[start INFORMATION SUPPLIED]
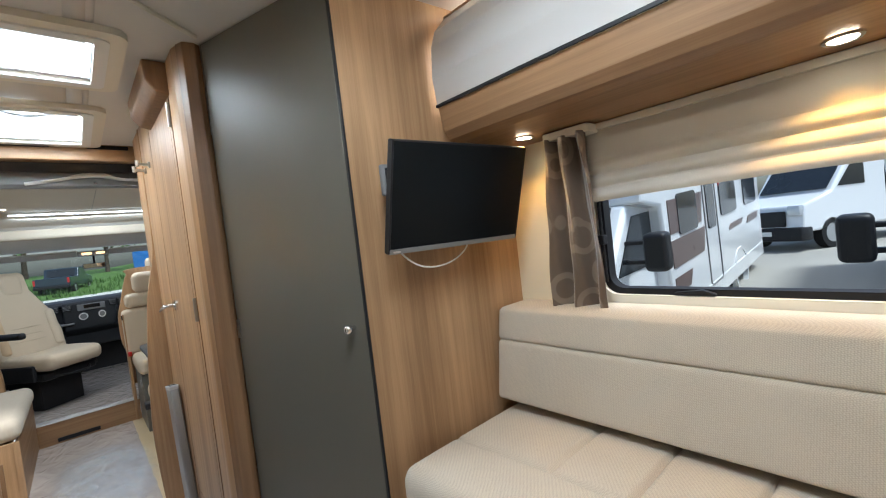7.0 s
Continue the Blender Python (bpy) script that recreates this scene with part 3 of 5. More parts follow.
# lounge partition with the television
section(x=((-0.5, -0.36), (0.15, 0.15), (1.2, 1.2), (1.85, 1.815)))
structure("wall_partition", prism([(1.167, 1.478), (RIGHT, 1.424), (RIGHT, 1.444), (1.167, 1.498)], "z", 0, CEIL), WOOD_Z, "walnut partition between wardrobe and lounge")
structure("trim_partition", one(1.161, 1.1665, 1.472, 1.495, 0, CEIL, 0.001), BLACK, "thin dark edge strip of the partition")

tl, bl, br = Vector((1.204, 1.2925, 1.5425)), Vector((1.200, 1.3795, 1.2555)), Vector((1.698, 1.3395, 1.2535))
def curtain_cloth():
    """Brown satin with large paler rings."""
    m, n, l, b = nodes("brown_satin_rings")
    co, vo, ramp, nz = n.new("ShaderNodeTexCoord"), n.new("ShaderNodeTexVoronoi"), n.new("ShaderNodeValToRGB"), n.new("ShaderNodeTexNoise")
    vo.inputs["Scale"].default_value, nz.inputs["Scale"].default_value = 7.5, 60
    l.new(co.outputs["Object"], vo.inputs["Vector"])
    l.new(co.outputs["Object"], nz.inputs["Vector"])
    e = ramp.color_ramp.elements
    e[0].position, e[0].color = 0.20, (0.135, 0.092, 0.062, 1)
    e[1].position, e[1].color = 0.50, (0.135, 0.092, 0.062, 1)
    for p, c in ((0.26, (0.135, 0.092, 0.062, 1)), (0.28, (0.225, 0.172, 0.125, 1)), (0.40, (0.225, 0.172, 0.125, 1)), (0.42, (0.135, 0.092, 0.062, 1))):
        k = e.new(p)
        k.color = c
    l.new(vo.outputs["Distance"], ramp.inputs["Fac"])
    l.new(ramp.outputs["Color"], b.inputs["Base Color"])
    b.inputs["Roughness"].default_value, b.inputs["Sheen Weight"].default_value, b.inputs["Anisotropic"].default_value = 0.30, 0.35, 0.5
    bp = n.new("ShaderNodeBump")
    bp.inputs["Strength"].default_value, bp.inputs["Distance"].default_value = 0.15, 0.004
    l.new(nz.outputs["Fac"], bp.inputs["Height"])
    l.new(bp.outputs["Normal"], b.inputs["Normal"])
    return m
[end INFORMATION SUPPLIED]
EXERCISE BRIEF:
Repeat word for word the stretch of lines from the one with "Continue the Blender" down to the one with "dark edge strip", both included.

EXERCISE OUTPUT:
Continue the Blender Python (bpy) script that recreates this scene with part 3 of 5. More parts follow.
# lounge partition with the television
section(x=((-0.5, -0.36), (0.15, 0.15), (1.2, 1.2), (1.85, 1.815)))
structure("wall_partition", prism([(1.167, 1.478), (RIGHT, 1.424), (RIGHT, 1.444), (1.167, 1.498)], "z", 0, CEIL), WOOD_Z, "walnut partition between wardrobe and lounge")
structure("trim_partition", one(1.161, 1.1665, 1.472, 1.495, 0, CEIL, 0.001), BLACK, "thin dark edge strip of the partition")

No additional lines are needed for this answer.